What the task requires: Set down each line of the material that follows, exactly, with no pictures.

Recorded data:
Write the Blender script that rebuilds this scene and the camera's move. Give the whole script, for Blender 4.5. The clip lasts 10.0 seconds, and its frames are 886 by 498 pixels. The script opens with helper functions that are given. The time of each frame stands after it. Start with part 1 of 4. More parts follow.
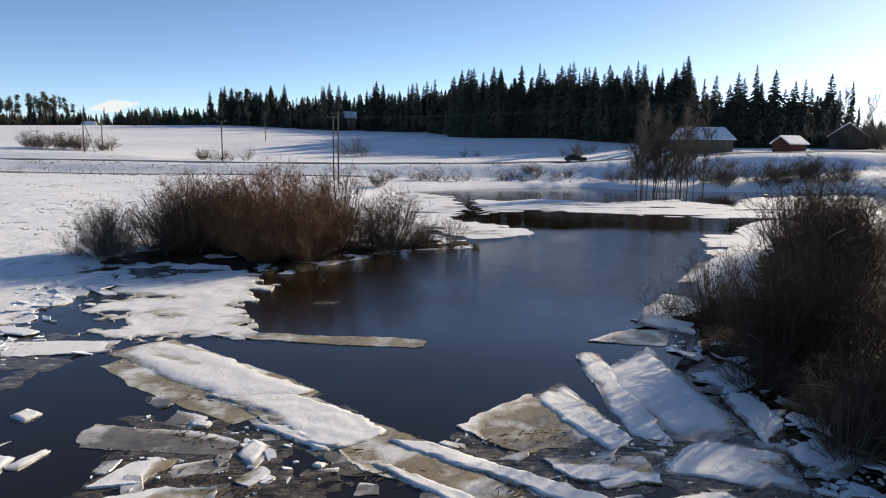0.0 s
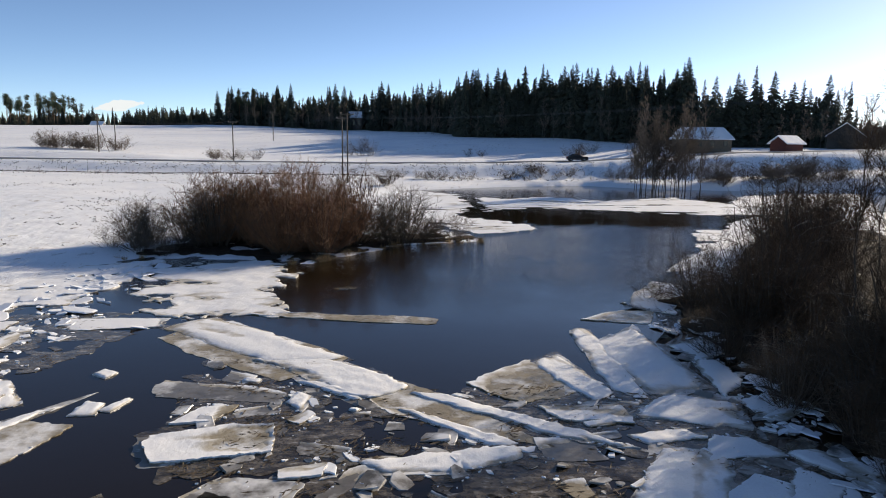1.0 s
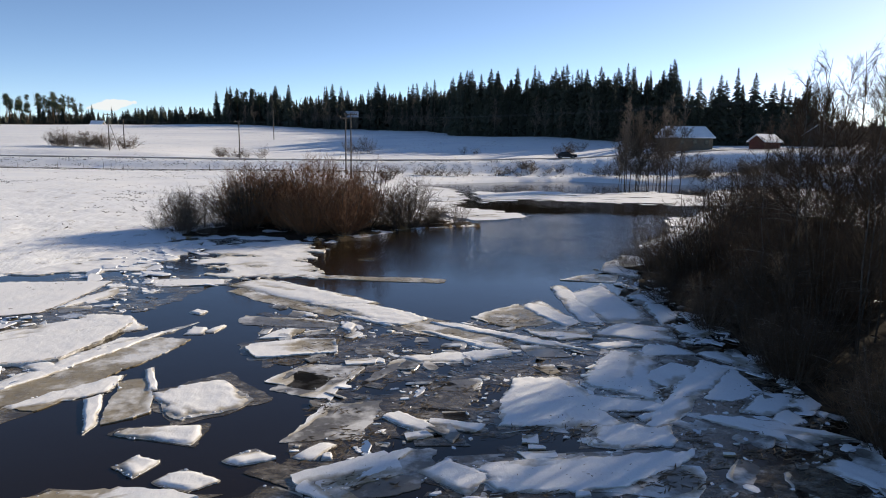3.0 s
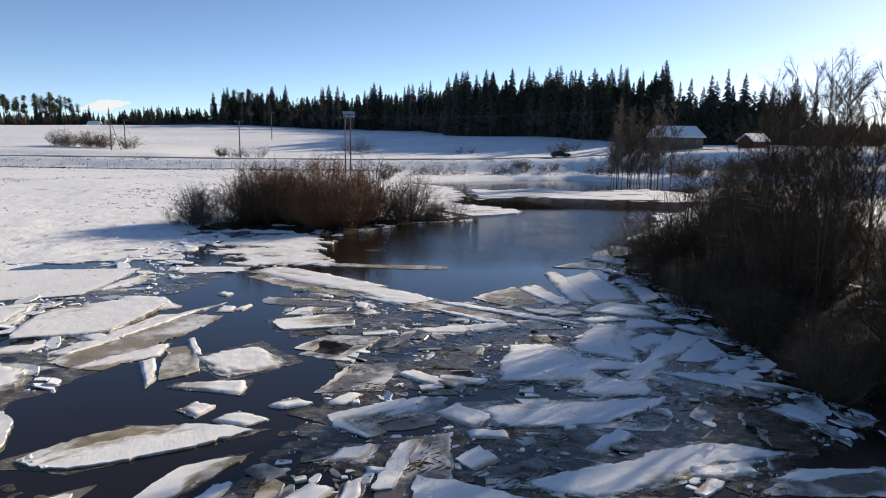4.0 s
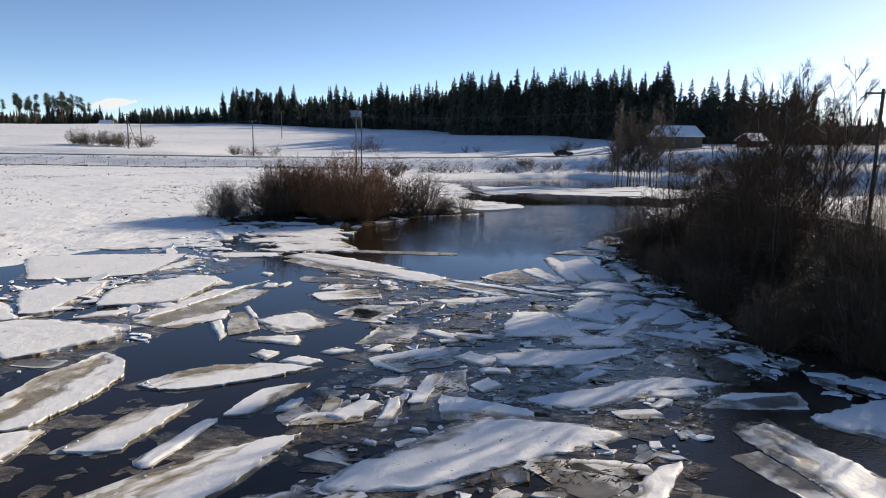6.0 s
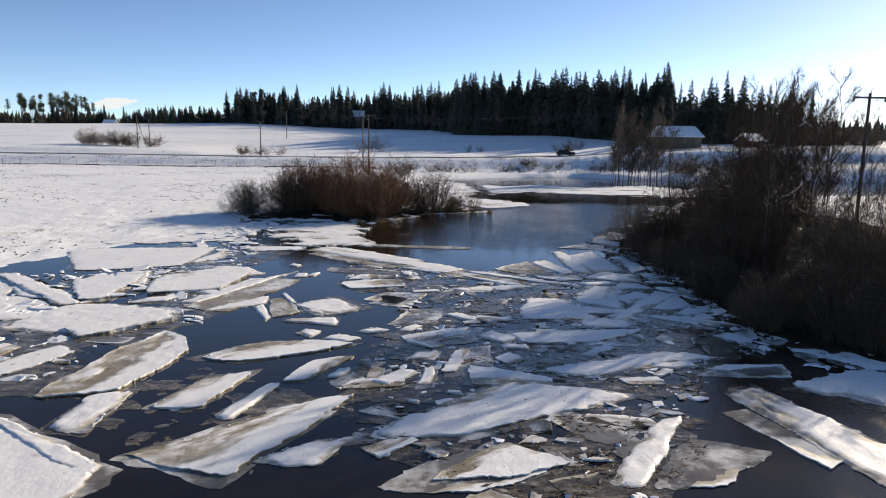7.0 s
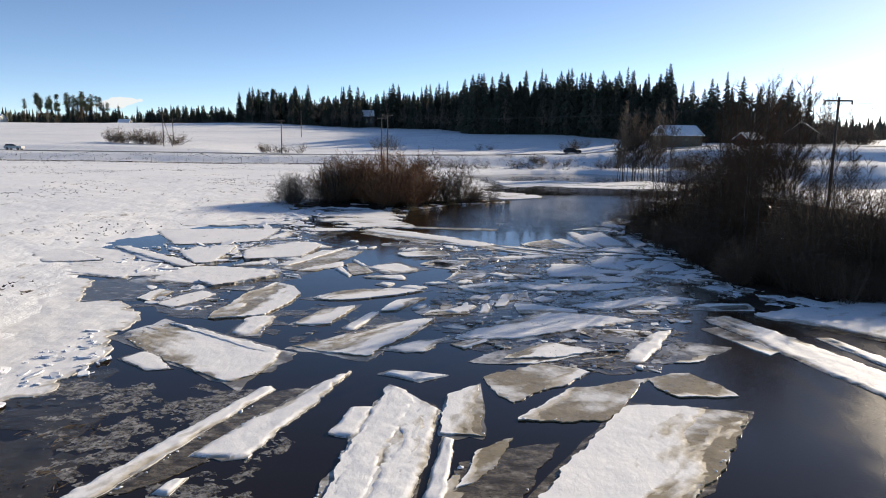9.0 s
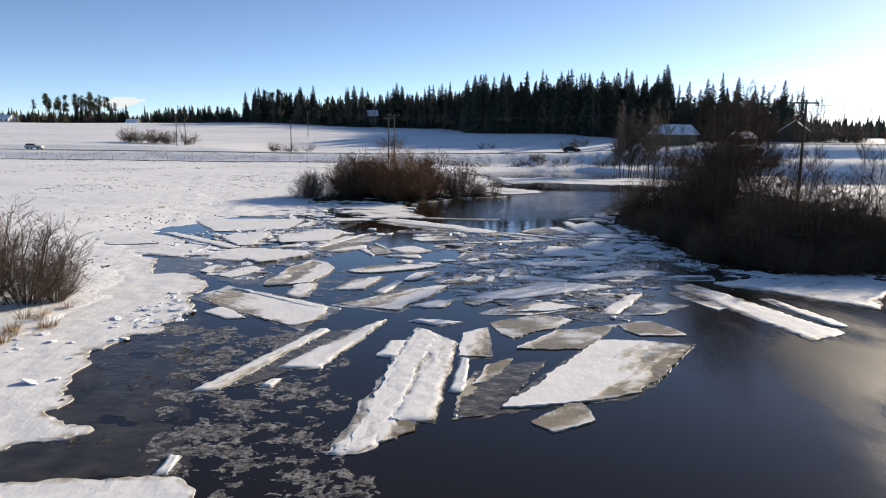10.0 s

The answer:
Write the Blender script that rebuilds this scene and the camera's move. Give the whole script, for Blender 4.5. The clip lasts 10.0 seconds, and its frames are 886 by 498 pixels. The script opens with helper functions that are given. The time of each frame stands after it. Start with part 1 of 4. More parts follow.
0.0 s
1.0 s
3.0 s
4.0 s
6.0 s
7.0 s
9.0 s
10.0 s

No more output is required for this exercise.